Thousands have died and millions have been displaced by the conflict in Syria. Severe drought in the region – part of what many believe is an ongoing, climate change-related dry period – is heaping added misery on people.
LONDON, 19 April – The conflict in Syria has devastated much of the country’s agricultural sector. But while the fighting has left large tracts of farmland abandoned, irrigation systems smashed and livestock neglected, other forces have also been at work.
Syria – and much of the Eastern Mediterranean region – is in the grip of one of the longest periods of drought on record. The World Food Programme (WFP) says the recent rainfall season in Syria, which usually lasts from October to April, produced less than half the long term average precipitation.

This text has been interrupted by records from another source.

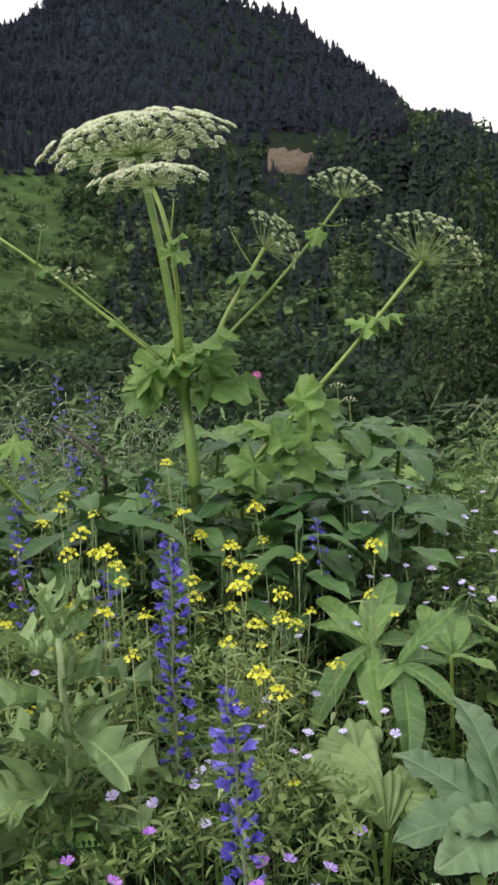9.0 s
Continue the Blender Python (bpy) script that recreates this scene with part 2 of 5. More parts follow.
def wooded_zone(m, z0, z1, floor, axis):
    """Turf blends into a darker floor colour between z0 and z1 along one axis."""
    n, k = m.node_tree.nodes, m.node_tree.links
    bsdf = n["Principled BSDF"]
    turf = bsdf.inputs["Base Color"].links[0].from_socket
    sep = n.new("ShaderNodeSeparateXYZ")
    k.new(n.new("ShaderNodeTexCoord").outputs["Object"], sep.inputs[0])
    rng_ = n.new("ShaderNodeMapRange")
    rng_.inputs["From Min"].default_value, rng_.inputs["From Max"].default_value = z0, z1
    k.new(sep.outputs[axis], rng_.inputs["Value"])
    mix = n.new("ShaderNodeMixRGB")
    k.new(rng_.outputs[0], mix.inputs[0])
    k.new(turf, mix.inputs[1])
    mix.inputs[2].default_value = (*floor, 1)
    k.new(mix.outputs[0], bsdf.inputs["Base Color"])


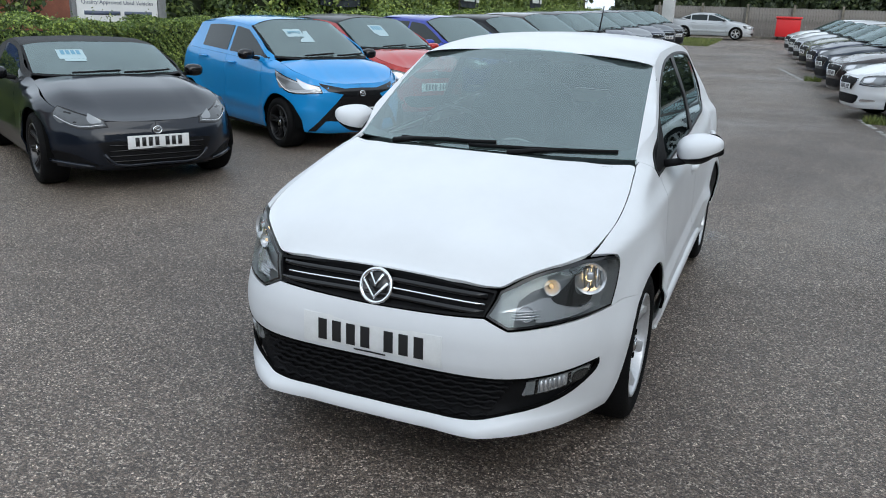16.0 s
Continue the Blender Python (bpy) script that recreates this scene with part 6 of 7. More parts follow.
def build_palisade():
    fence = thing("palisade_fence", "tall white palisade steel fence behind the hedge", "fence")
    x = 25.6
    one = Shape().prism([(-0.032, 0.0), (0.032, 0.0), (0.032, 2.42), (0.0, 2.50), (-0.032, 2.42)], lambda a, b, d: (d, a, b), 0.012).mesh("pale", WHITE_STEEL, True)
    for k in range(40):
        y = -1.9 + 0.155 * k
        ob = new("pale", one)
        ob.parent = fence
        ob.matrix_world = Matrix.Translation((x, y, -0.85 + random.uniform(-0.01, 0.01))) @ pose(0, 0, 0, random.uniform(-0.6, 0.6))
    for z in (-0.45, 1.15):
        part("rail", Shape().box((x + 0.02, -2.0, z), (x + 0.06, 4.4, z + 0.05), 0, 0.004), WHITE_STEEL, fence)
    for y in (-2.05, 0.7, 3.4):
        part("post", Shape().box((x + 0.06, y - 0.06, -0.95), (x + 0.16, y + 0.06, 1.60), 0, 0.005), WHITE_STEEL, fence)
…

When the harvest of wheat – the staple food – is brought in next month it’s likely to be 30% down on last year – and less than half its pre-conflict level.
“This is part of a wider pattern of drier than average conditions which has dominated across the eastern Mediterranean from southern Turkey to western Syria, Lebanon and Jordan,” says the WFP.
Ultra-dry stretch
With other agencies, it is trying to look after the food needs of more than four million people displaced by the fighting in Syria. It says the drought could mean that number increasing to more than six million. A poor harvest will also lead to yet more increases in food prices.
The present period of drought hitting Syria and the wider region – including large parts of Iraq – started in 2008: dry conditions persisted through 2009 and 2010. Despite heavy snowfalls over the recent winter, water supplies in many reservoirs are less than half their normal level.
“Going back to the last 100 years I don’t think you can get a five-year span that’s been as dry,” Mohammad Rafi Hossain, an environmental economist at the UN’s Food and Agriculture Organisation (FAO) told Reuters news agency.
Many analysts say the drought – and a lack of action by the Syrian authorities to halt soaring food prices – was one of the factors driving the initial 2011 uprising against the regime of Bashar al-Assad.
At special risk
With crops destroyed by lack of water, desperate farmers and their families were forced to move to cities and towns in search of work and food. There they combined with students and other activists in large-scale protests against the Government.
The Syrian drought and the role played by farmers in the protests against the Damascus regime form one of the episodes in “Years of Living Dangerously,” a film series on climate change starring several prominent Hollywood actors now being aired on cable TV in the US.
The World Bank says the Middle East region is particularly vulnerable to climate change. The UN’s Intergovernmental Panel on Climate Change (IPCC) and others have repeatedly warned that a changing climate – particularly a “drying out” in some of the world’s most productive agricultural regions – will lead to rapidly increasing food prices and create serious social and political tensions.